Cependant, Syagrius lui-même, dernier représentant de l’autorité romaine en Gaule du Nord, est dans une position délicate. Son père, Aegidius, ayant rompu avec Rome, il ne peut plus compter militairement que sur ses propres forces, privé d’ordres, d’hommes ou de subsides venant de la capitale.
Clovis profita de cet état de faiblesse, et en 486, près de Soissons, il attaqua et écrasa Syagrius qui dut se réfugier chez les Wisigoths [4] en Aquitaine. Clovis avait le champ libre pour occuper la Gaule du Nord jusqu’à la Loire et obliger ce qui restait de l’armée romaine à passer à son service. L’épisode quasi légendaire du “vase de Soissons n’est pas qu’une belle histoire. Il témoigne de la volonté politique de Clovis.
En refusant le partage égal du butin à la mode germanique, il imposa à ses guerriers son pouvoir supérieur. En réservant un vase liturgique pour le restituer à l’évêque de Reims, il s’assura l’alliance essentielle avec le haut clergé de Gaule. Cette même intelligence politique fit choisir à Clovis de ne pas poursuivre aussitôt sa conquête vers le sud, mais d’affermir ses positions à l’est. Des luttes sanglantes, mal connues eurent lieu, pour soumettre les autres tribus franques et les Thuringiens [5], pour contenir la poussée des Alamans. Ces derniers sont vaincus et dispersés en 496 à la bataille dite de Tolbiac [6] et la partie rhénane de leur royaume passa sous protectorat franc. Après cette victoire, il est convenu de situer le baptême de Clovis, avec 3 000 de ses guerriers, par Saint Rémi, évêque de Reims. Cet acte décidera non seulement de l’avenir de Clovis, mais aussi de notre histoire nationale.
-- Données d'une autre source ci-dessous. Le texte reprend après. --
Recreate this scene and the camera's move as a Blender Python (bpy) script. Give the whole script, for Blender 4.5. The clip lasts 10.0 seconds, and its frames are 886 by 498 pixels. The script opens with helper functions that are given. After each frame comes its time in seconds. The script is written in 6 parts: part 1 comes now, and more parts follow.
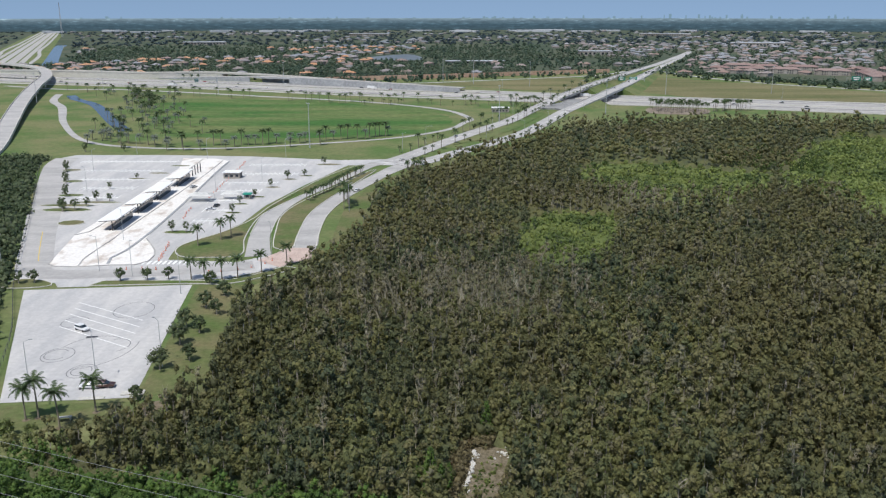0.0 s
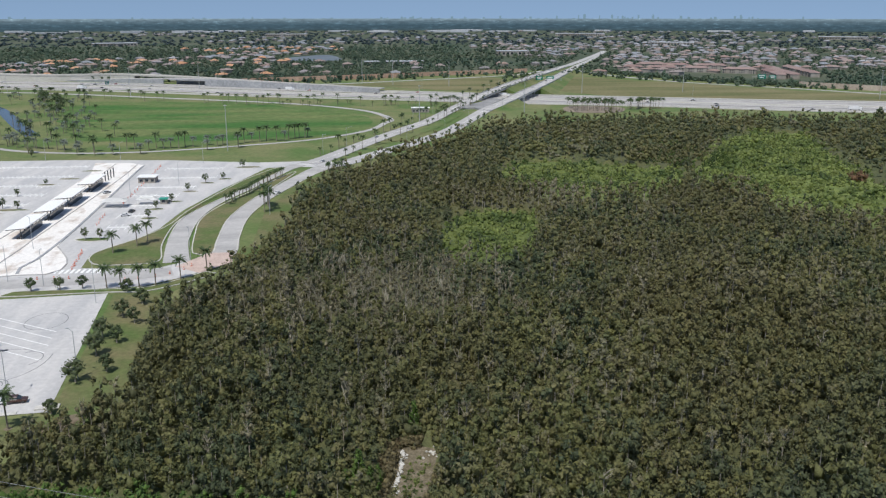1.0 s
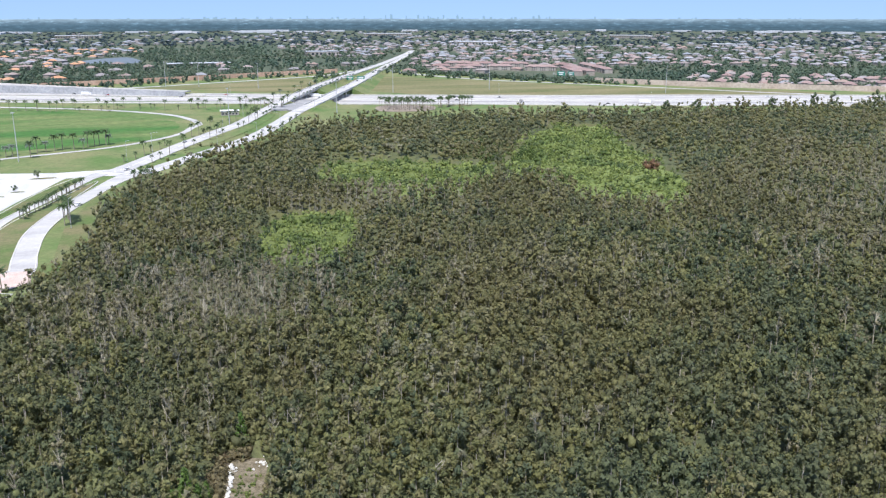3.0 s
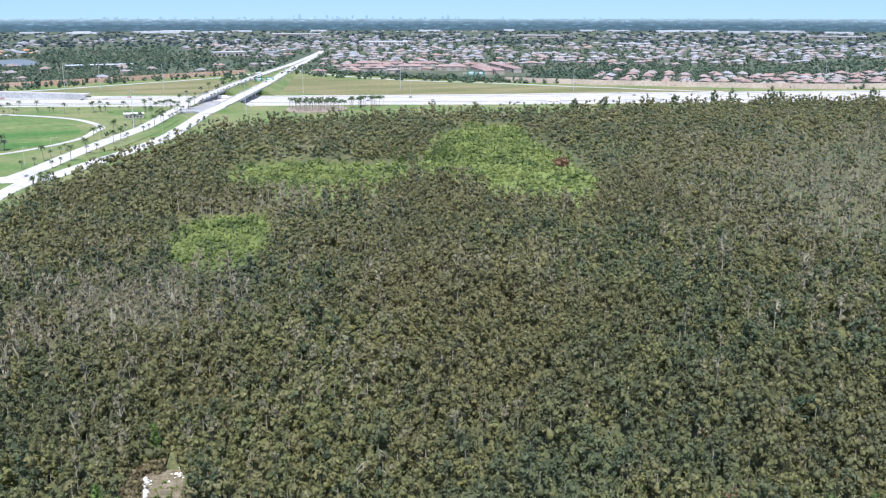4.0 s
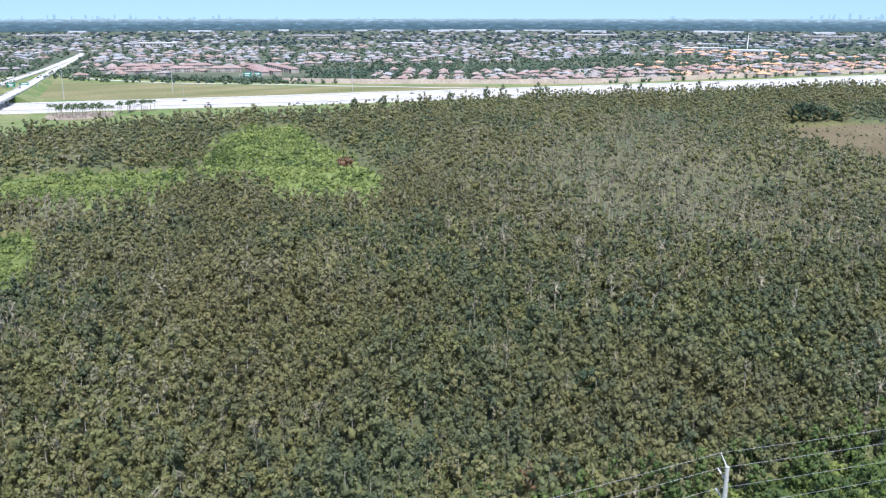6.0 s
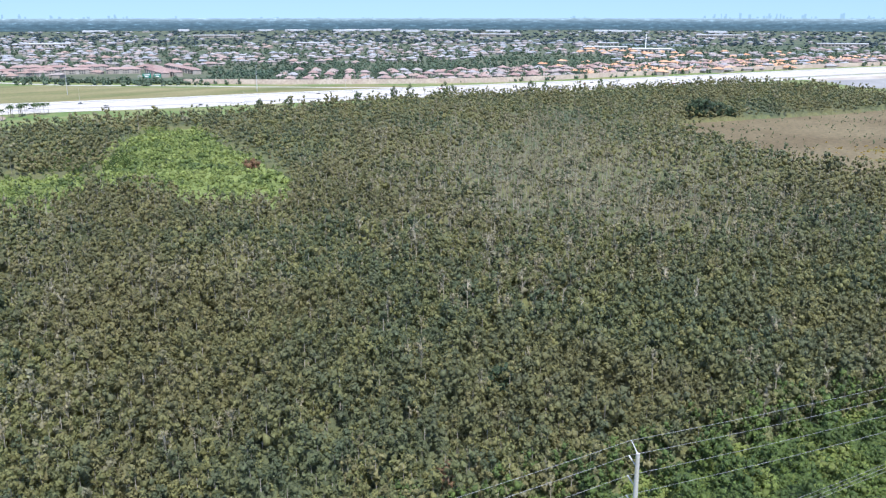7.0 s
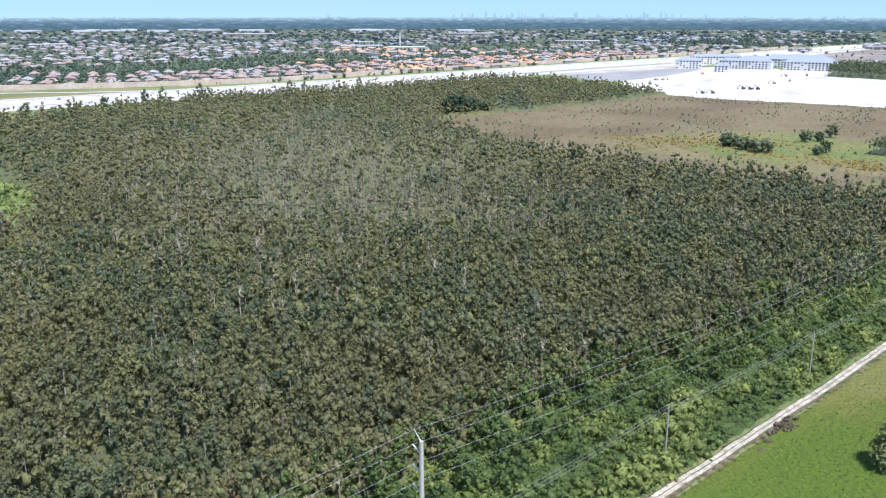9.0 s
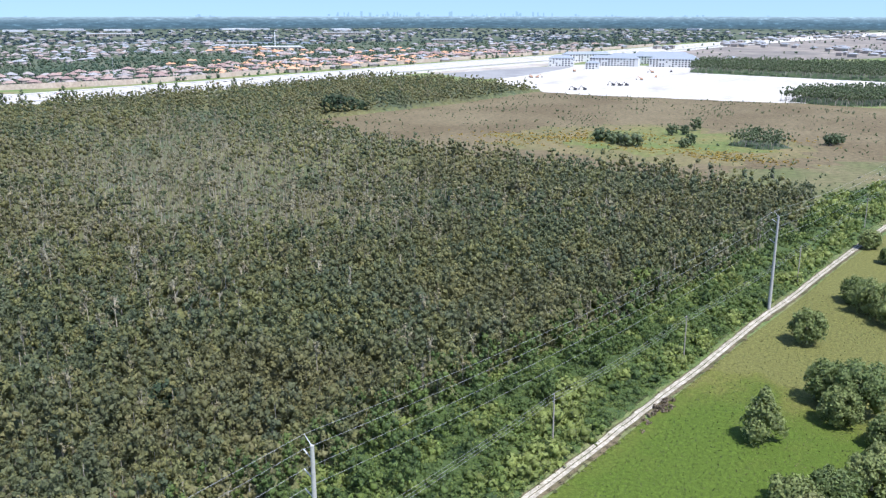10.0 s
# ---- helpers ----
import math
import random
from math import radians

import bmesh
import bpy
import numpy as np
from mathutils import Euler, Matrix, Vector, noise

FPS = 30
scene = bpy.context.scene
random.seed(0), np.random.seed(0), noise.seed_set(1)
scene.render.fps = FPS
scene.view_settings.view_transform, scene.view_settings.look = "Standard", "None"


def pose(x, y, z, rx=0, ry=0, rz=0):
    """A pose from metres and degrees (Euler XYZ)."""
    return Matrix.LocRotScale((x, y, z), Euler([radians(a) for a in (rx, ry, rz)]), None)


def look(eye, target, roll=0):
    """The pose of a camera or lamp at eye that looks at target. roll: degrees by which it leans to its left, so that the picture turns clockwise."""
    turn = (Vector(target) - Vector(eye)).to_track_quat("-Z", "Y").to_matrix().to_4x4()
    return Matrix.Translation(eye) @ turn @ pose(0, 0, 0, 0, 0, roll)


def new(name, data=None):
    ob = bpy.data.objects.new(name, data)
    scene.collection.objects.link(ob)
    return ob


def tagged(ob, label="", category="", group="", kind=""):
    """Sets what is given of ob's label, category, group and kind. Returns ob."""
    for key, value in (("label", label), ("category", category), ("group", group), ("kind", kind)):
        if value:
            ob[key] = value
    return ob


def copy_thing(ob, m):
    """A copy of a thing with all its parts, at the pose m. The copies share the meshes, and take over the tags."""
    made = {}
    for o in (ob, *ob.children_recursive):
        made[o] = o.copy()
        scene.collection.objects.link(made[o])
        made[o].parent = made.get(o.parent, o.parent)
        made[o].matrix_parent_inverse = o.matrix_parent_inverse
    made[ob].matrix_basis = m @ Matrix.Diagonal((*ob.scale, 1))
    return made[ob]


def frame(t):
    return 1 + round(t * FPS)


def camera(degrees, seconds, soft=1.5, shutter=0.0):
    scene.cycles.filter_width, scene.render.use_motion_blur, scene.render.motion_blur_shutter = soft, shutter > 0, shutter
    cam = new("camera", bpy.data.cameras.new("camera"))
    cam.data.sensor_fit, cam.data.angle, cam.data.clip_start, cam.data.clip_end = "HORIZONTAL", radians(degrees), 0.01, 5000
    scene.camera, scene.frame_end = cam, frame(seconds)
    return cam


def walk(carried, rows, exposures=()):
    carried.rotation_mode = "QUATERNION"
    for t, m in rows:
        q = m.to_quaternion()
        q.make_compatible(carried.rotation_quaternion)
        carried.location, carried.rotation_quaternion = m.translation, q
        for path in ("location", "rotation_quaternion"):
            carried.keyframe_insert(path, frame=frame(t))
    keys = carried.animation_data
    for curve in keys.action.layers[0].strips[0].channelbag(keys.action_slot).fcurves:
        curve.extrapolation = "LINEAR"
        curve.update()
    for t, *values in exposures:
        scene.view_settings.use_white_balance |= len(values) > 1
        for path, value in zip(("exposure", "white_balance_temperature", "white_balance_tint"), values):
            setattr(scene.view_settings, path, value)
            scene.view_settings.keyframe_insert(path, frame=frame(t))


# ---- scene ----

# ---------------------------------------------------------------- camera
cam = camera(54.4, 10.0, soft=1.25)
EYE = 90.0
PAN = [
    (0.0, 0.0, -15.31), (0.5, -2.60, -15.30), (1.0, -5.27, -15.29), (1.5, -7.66, -15.28), (2.0, -11.18, -15.28),
    (2.5, -14.54, -15.28), (4.0, -23.40, -15.28), (4.5, -26.64, -15.27), (5.0, -30.81, -15.26), (5.5, -34.58, -15.27),
    (7.0, -43.91, -15.31), (7.5, -47.33, -15.33), (8.0, -51.20, -15.34), (8.5, -55.53, -15.34), (9.0, -59.58, -15.36),
    (9.5, -63.42, -15.39), (10.0, -67.54, -15.42),
]
EXPOSURES = [(0, 0.05, 6550, 9), (1, 0.0, 6550, 9), (2, 0.32, 6450, 11), (2.7, 0.70, 6300, 13), (4, 1.04, 6080, 13), (5.5, 1.12, 6050, 13), (10, 1.10, 6020, 13)]
walk(cam, [(t, pose(0, 0, EYE, 90 + pitch, 0, yaw)) for t, yaw, pitch in PAN], EXPOSURES)

# ---------------------------------------------------------------- light
SUN_EL = 62.0
SHADE = Vector((0.45, 0.89, 0)).normalized()          # the way shadows fall
sun_from = Vector((-SHADE.x * math.cos(radians(SUN_EL)), -SHADE.y * math.cos(radians(SUN_EL)), math.sin(radians(SUN_EL))))
world = bpy.data.worlds.new("sky")
scene.world = world
world.use_nodes = True
wn = world.node_tree.nodes
sky = wn.new("ShaderNodeTexSky")
sky.sky_type = "NISHITA"
sky.sun_disc = False
sky.sun_elevation = radians(SUN_EL)
sky.sun_rotation = math.atan2(sun_from.x, sun_from.y)
sky.air_density = 1.0
sky.dust_density = 0.4
sky.ozone_density = 0.4
wn["Background"].inputs["Strength"].default_value = 0.12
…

Probablement influencée par la reine Clotilde, princesse Burgonde et catholique, épousée en 496, cette conversion plaça Clovis, le barbare païen, dans l’ordre religieux du côté de ses sujets gallo-romains.
Quel meilleur parti pouvait-il prendre pour gagner la sympathie du peuple de la Gaule et obtenir le soutien des évêques, alors seule force véritablement agissante ? D’ailleurs, l’évêque de Vienne, Avit écrivit au nouveau baptisé : “Votre foi est notre victoire.” Désormais, Clovis put exploiter le mouvement d’opinion en sa faveur et sa campagne décisive contre les Wisigoths apparaîtra comme une croisade pour la Chrétienté. Plus que la neutralité du royaume des Burgondes, il obtint la participation de quelques contingents de soldats ainsi que celle de troupes rhénanes. Fort d’une puissante armée, et après une étape à Tours où il se mit sous la protection de Saint Martin, il attaqua le royaume wisigoth. A Vouillé, près de Poitiers, il mit en déroute l’armée du roi Alaric II. Alaric meurt dans la bataille en 507. Son peuple reflua vers l’Espagne, laissant les villes de Bordeaux et de Toulouse aux mains de Clovis, qui s’empara bientôt de toutes les régions situées entre la Loire et les Pyrénées à l’exception du bas Languedoc, sous protectorat ostrogoth [7].
Revenu à Tours, Clovis y fit une entrée triomphale, à la manière d’un général romain et reçut les insignes royaux par l’empereur d’Orient, Anastase. Son pouvoir fut désormais légitimé. Il remonta sur Paris, dont il fit, à la place de Soissons, sa capitale. C’est là qu’il engagea la construction d’une basilique dédiée à sainte Geneviève et destinée à recevoir son propre tombeau et celui de la reine Clotilde.
Dernier acte politique de son règne, Clovis fit réunir à Orléans un grand concile des évêques de Gaule en juillet 511. En échange de toutes sortes de largesses, il se vit reconnaître le contrôle des ordinations. A sa mort, le 27 novembre 511, on l’enterra dans la basilique des Saints Apôtres à Paris. Sa femme Clotilde se retira dans un monastère à Tours.
Clovis était le maître de presque toute la Gaule. Sa sagesse de ne pas avoir réduit les vaincus en servitude, de ne pas les avoir spoliés de leurs terres, et son habileté à faire collaborer l’aristocratie militaire franque avec l’élite gallo-romaine, civile ou ecclésiastique, avaient largement contribué à assurer son autorité de roi des Francs. Le royaume, qui sera longtemps considéré comme un bien patrimonial, sera partagé entre ses quatre fils : Thierry, Clodomir, Childebert 1er et Clotaire 1er.